- [Raw data]:
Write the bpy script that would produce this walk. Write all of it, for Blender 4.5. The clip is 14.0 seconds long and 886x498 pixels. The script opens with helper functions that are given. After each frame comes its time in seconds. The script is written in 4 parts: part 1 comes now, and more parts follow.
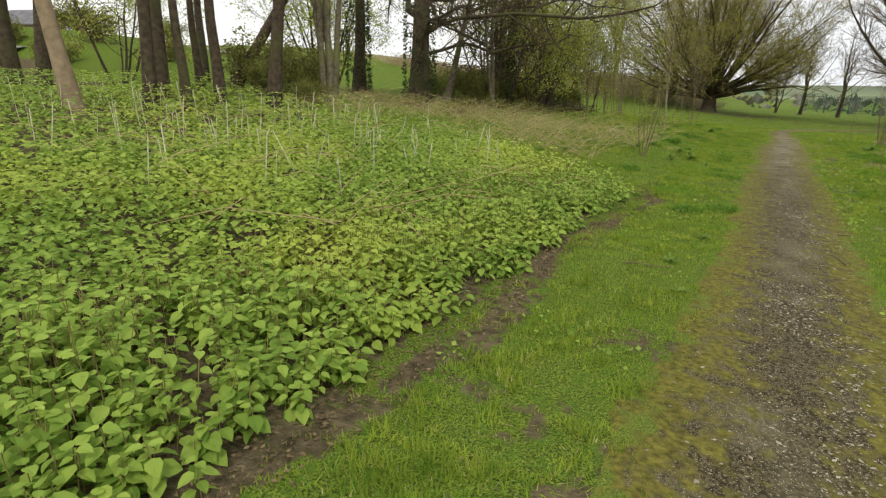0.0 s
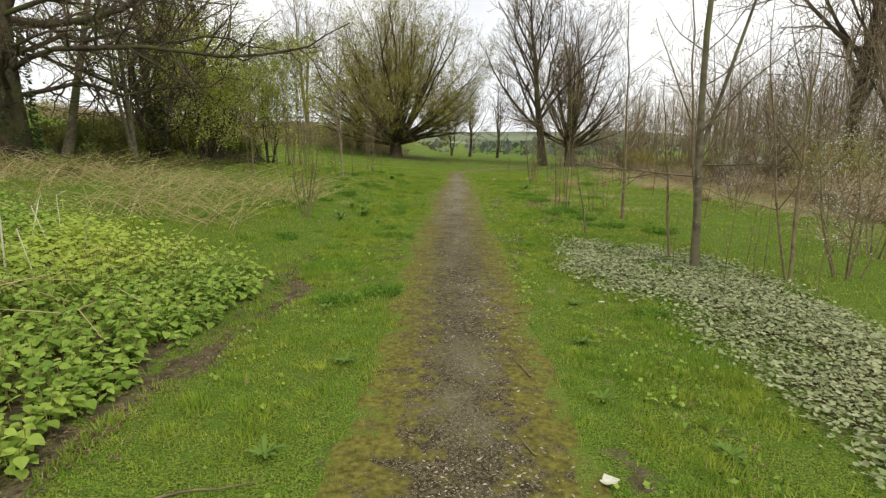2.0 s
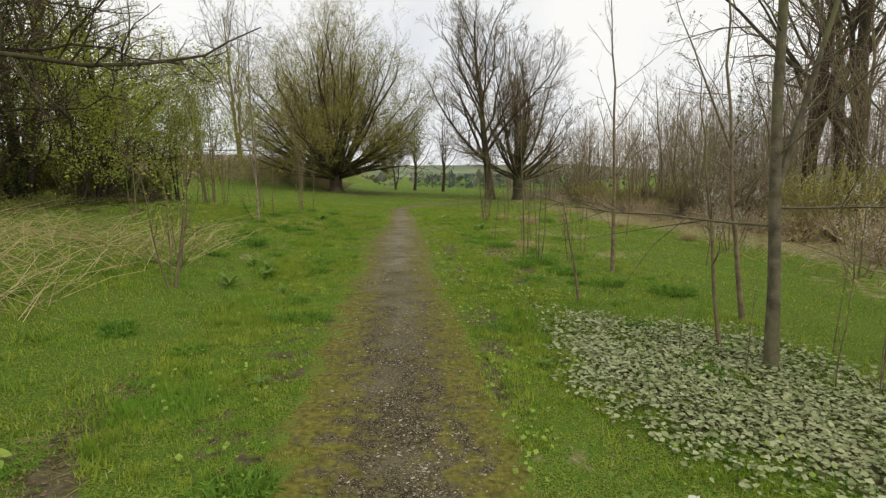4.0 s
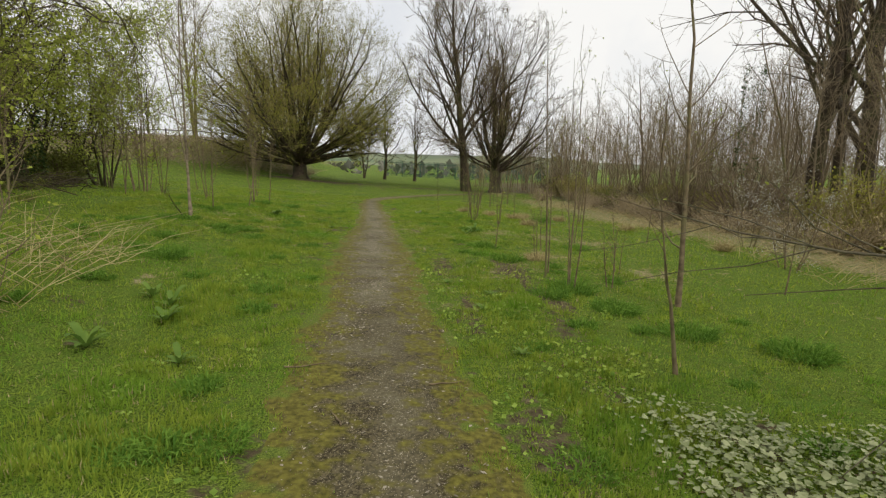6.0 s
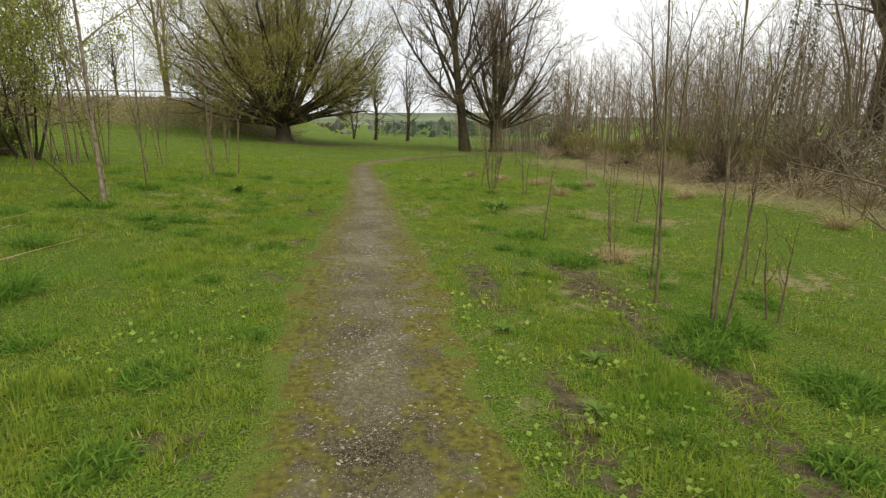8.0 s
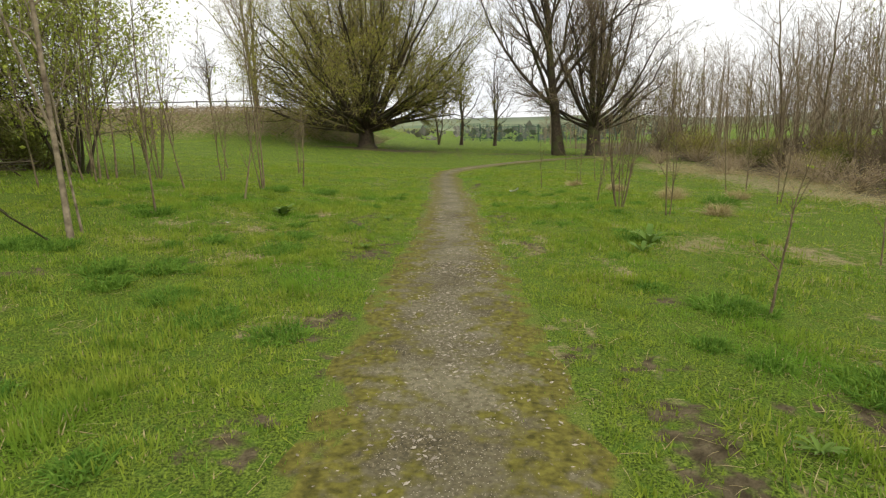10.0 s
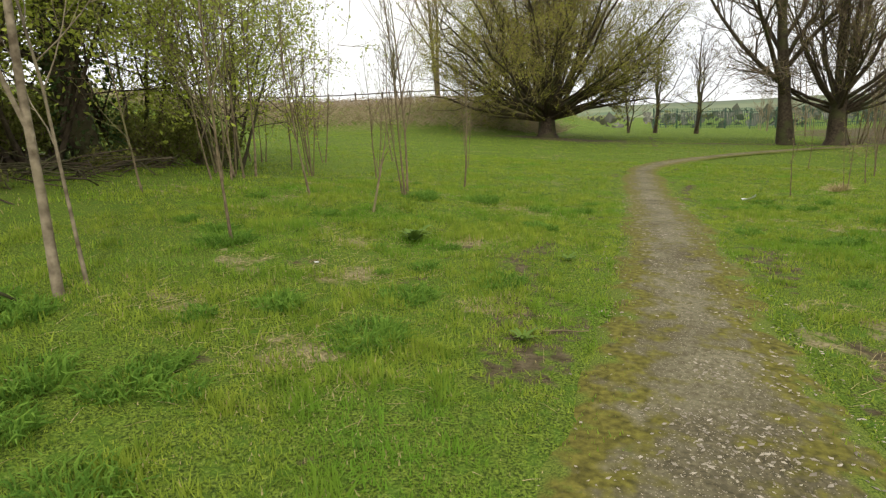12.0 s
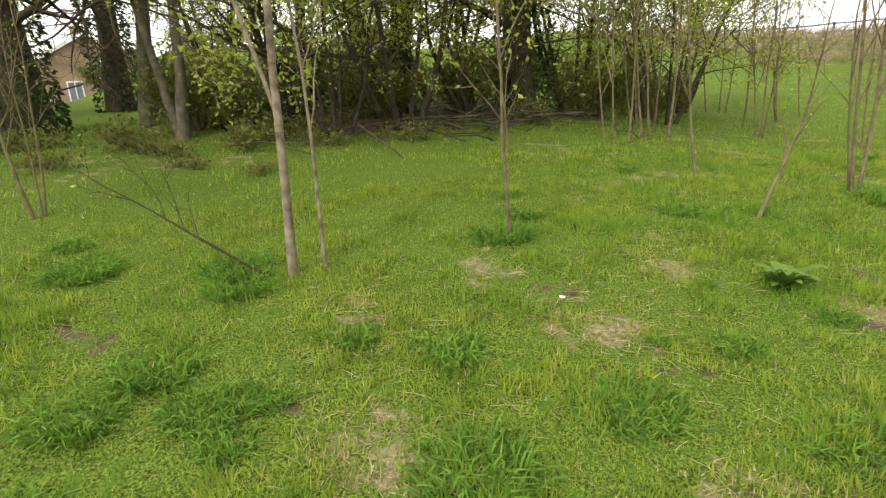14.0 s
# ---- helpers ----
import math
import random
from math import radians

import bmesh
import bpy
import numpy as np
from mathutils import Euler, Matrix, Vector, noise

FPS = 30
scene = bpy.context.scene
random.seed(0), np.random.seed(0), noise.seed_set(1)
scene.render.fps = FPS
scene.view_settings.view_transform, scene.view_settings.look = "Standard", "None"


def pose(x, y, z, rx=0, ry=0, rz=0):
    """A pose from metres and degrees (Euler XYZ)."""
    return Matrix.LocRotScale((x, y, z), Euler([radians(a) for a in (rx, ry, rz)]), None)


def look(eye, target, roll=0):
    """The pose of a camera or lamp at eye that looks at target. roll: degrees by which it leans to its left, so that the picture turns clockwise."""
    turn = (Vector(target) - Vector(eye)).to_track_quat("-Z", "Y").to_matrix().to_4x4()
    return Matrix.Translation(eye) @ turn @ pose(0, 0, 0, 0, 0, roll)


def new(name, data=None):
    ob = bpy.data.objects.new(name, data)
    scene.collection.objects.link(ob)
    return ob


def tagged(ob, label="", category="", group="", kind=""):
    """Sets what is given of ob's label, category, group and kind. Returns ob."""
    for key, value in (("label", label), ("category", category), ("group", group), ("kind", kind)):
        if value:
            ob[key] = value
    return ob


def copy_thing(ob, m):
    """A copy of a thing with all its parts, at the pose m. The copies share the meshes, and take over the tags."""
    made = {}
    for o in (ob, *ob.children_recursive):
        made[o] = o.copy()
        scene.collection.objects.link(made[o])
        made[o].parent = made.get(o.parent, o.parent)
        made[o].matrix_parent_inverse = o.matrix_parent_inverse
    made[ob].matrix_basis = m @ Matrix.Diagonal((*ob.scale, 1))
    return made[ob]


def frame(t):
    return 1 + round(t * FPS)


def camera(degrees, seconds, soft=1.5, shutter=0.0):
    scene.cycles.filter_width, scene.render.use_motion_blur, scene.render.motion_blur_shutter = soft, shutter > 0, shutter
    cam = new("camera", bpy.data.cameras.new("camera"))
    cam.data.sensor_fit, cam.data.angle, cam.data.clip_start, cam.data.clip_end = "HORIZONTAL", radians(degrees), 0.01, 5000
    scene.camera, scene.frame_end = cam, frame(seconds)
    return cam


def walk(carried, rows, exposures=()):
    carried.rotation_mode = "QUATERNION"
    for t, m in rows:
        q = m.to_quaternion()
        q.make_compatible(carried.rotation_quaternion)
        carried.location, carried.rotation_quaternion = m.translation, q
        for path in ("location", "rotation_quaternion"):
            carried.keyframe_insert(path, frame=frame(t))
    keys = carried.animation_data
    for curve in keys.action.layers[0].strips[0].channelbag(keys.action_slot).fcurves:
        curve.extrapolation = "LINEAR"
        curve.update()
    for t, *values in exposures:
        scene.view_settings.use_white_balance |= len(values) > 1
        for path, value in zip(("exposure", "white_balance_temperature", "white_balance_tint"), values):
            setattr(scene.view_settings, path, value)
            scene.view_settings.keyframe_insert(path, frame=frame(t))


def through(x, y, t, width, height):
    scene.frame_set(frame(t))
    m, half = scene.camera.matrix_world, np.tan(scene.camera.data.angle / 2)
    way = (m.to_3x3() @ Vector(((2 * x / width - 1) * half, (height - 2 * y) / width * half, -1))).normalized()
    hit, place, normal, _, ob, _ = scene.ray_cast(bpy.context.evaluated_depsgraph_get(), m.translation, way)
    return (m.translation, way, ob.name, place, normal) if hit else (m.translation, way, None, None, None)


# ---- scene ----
cam = camera(77.9, 14.0, 1.3)
PATH = [
    (0, (0.604, -1.837, 1.555), (-0.373, -0.185, 0.993), 0.94),
    (0.5, (0.653, -1.059, 1.629), (0.046, 0.763, 1.07), 1.12),
    (1, (0.671, -0.395, 1.63), (0.308, 1.496, 1.089), 0.74),
    (1.5, (0.785, 0.272, 1.612), (0.613, 2.21, 1.151), 0.14),
    (2, (0.886, 1.002, 1.559), (0.834, 2.963, 1.167), -0.25),
    (2.5, (0.921, 1.708, 1.561), (0.946, 3.679, 1.221), -0.14),
    (3, (0.952, 2.433, 1.587), (1.02, 4.407, 1.271), -0.23),
    (3.2, (0.981, 2.742, 1.554), (1.061, 4.717, 1.248), -0.43),
    (5.3, (0.799, 5.722, 1.527), (1.039, 7.69, 1.267), 0.7),
    (5.5, (0.781, 5.993, 1.523), (1.027, 7.96, 1.258), 0.9),
    (6, (0.793, 6.78, 1.518), (1.057, 8.738, 1.205), 1.09),
    (6.5, (0.762, 7.605, 1.59), (1.062, 9.56, 1.295), 1.6),
    (7, (0.755, 8.419, 1.595), (1.079, 10.37, 1.295), 1.31),
    (7.5, (0.78, 9.194, 1.524), (1.11, 11.14, 1.203), 0.61),
    (8, (0.808, 9.913, 1.452), (1.092, 11.839, 0.995), -0.24),
    (8.5, (0.858, 10.597, 1.388), (1.033, 12.527, 0.893), -1.17),
    (9, (0.907, 11.302, 1.358), (1.03, 13.249, 0.92), -0.76),
    (9.2, (0.918, 11.627, 1.321), (0.938, 13.579, 0.887), -1.46),
    (11.3, (0.634, 14.624, 1.307), (0.586, 16.571, 0.854), -1.57),
    (11.5, (0.6, 14.888, 1.281), (0.501, 16.832, 0.823), -1.57),
    (11.8, (0.542, 15.328, 1.281), (0.115, 17.231, 0.839), -2.21),
    (12, (0.528, 15.625, 1.287), (-0.113, 17.465, 0.836), -2.63),
    (12.5, (0.503, 16.264, 1.305), (-0.53, 17.894, 0.78), -1.7),
    (13, (0.408, 16.782, 1.299), (-0.945, 18.144, 0.738), -0.87),
    (13.5, (0.415, 17.107, 1.343), (-1.211, 18.102, 0.738), -1.89),
    (14, (0.628, 17.49, 1.423), (-1.156, 18.194, 0.857), -3.67),
]
walk(cam, [(t, look(eye, target, roll)) for t, eye, target, roll in PATH],
     exposures=[(0, 0.16), (1.5, 0.24), (3, 0.06), (5.5, -0.1), (7, -0.02), (9, 0.2), (11.3, 0.25), (12.5, 0.42), (13.2, 0.56), (14, 0.84)])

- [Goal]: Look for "shutter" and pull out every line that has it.

- [Task answer]:
def camera(degrees, seconds, soft=1.5, shutter=0.0):
    scene.cycles.filter_width, scene.render.use_motion_blur, scene.render.motion_blur_shutter = soft, shutter > 0, shutter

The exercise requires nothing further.